Clocaenog, despite being overwhelmingly a coniferous forest, harbours a variety of indigenous species including some of our rarest creatures. It is one of the last bastions of the threatened red Squirrel, the fringes of the forest is the habitat of rare black grouse and anecdotal evidence from at least two observers suggests the remote westerly edge of the forest is the last domain in Wales of the pine marten. Add to these rare species, deer, foxes, badgers, rodents, hares etc, and all manner of birds including Red Kites, and you have a rich and diverse range of species which are facing either a massive depletion of their numbers given the rape of their natural habitat, or worse, total extinction.

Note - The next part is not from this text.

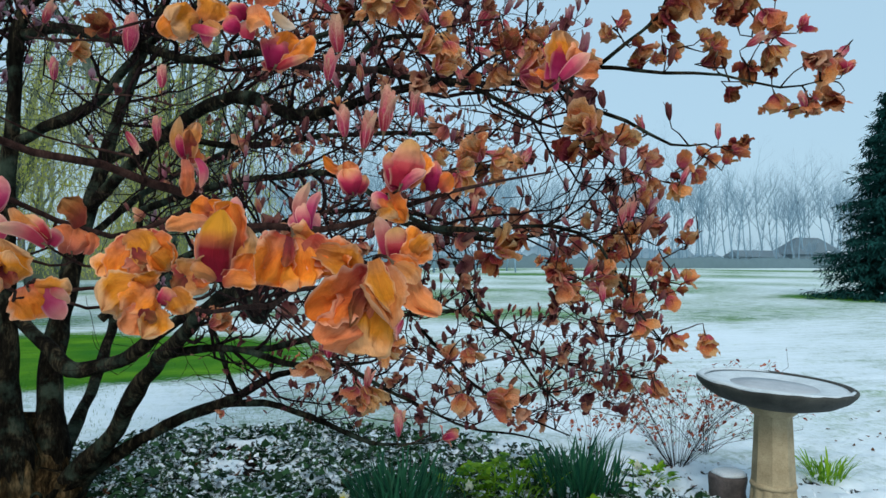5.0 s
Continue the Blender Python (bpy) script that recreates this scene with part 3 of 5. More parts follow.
def inside(p):
    dx, dy = p[0] + 0.65, p[1] - 3.8
    r = math.hypot(dx, dy)
    if p[2] > 1.55 and p[0] - 0.72 * p[1] > 0.12 - 0.13 * p[1] + 0.3 * max(0.0, 1.75 - p[2]):
        return False
    if p[0] - 0.72 * p[1] > 0.13 - 0.25 * max(0.0, 1.0 - p[2]):
        return False
    if 1.1 < p[2] < 1.33 and 0.42 < (p[0] - 0.09) / p[1] < 0.54:
        return False
    edge = p[0] > 0.45 and p[1] > 1.25 and r < 3.2
    return (edge or (p[1] > 1.5 and r < 3.0)) and max(0.56, 1.08 - 0.16 * p[1]) < p[2] < 4.6 - 0.12 * r * r


def grow(start, way, length, radius, level):
    n = max(3, int(length / (0.06 if level < 3 else 0.035)))
    p, d = np.array(start, float), unit(way)
    pts = [(*p, radius)]
    for i in range(n):
        d = unit(d + 0.33 * np.array([random.gauss(0, 1), random.gauss(0, 1), random.gauss(0, 0.8)]) + np.array([0, 0, 0.07 if level < 3 else 0.16]))
        q = p + d * length / n
        if not inside(q):
            if level > 1 or p[2] < 1.0:
                break
            d = unit(np.array([-0.65, 3.8, 2.2]) - p + 1.5 * d)
            q = p + d * length / n
            if not inside(q):
                break
        p = q
        pts.append((*p, max(0.0011, radius * (1 - 0.75 * (i + 1) / n))))
    if len(pts) < 3:
        return
    path = np.array(pts)
    twigs.add(*tube(path, (6, 5, 4, 3)[level]))
    if level < 3:
        for i in range(1, len(path)):
            if random.random() < (0.6, 0.7, 0.5)[level]:
                ax = unit(path[i, :3] - path[i - 1, :3])
                side = unit(np.cross(ax, [random.gauss(0, 1) for _ in range(3)]))
                away = unit(np.array([path[i, 0] + 0.65, path[i, 1] - 3.8, 0.6]))
                grow(path[i, :3], 0.65 * ax + 0.8 * side + 0.15 * away, length * random.uniform(0.3, 0.62), max(0.0016, path[i, 3] * 0.62), level + 1)
    TIPS.append((path[-1, :3], unit(path[-1, :3] - path[-2, :3]), level))


for path, near in list(BOUGHS):
    if near:
        continue
    n = len(path)
    for i in range(int(n * 0.3), n, 2):
        reach = math.hypot(path[i, 0] + 0.65, path[i, 1] - 3.8)
        if random.random() < (0.9 if path[i, 2] > 1.9 or path[i, 0] > 0.7 else 0.66) and path[i, 2] > 0.7 and (reach > 0.9 or path[i, 2] > 1.7):
            ax = unit(path[min(i + 1, n - 1), :3] - path[i - 1, :3])
            side = unit(np.cross(ax, [random.gauss(0, 1) for _ in range(3)]))
            away = unit(np.array([path[i, 0] + 0.65, path[i, 1] - 3.8, 0.3]))
            grow(path[i, :3], 0.5 * ax + 0.75 * side + 0.3 * away, random.uniform(0.35, 0.85) * (0.7 if path[i, 2] < 1.3 else 1.0), min(0.010, path[i, 3] * 0.55), 1)
        if path[i, 0] > 0.55 and path[i, 2] < 1.3:
            for _ in range(4):
                side = unit([random.gauss(0, 1), random.gauss(0, 1), random.gauss(0, 0.8)])
                grow(path[i, :3], side, random.uniform(0.12, 0.34), 0.0032, 2)
    grow(path[-1, :3], path[-1, :3] - path[-3, :3], 0.35, path[-1, 3], 1)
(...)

It’s one of the ironies of wind power plant developments that the companies employed by the corporate energy giants to undertake environmental impact studies are inevitably agencies wedded to this branch of renewable energy. In effect, it is like the UK government commissioning British American Tobacco to do a study on the effects of smoking on health. Despite EU legislation ostensibly offering protection to rare species from developments, environmental impact reports are inevitably doctored in the interests of the developer and the true environmental impacts of massive wind power developments are creatively structured to ignore for example, potential species depletion/extinction or flood risks. Little wonder when you consider that all parties stand to makes millions out of these huge developments. As Gordon Gecko might have said “ How can I make a lousy buck out of a pine marten!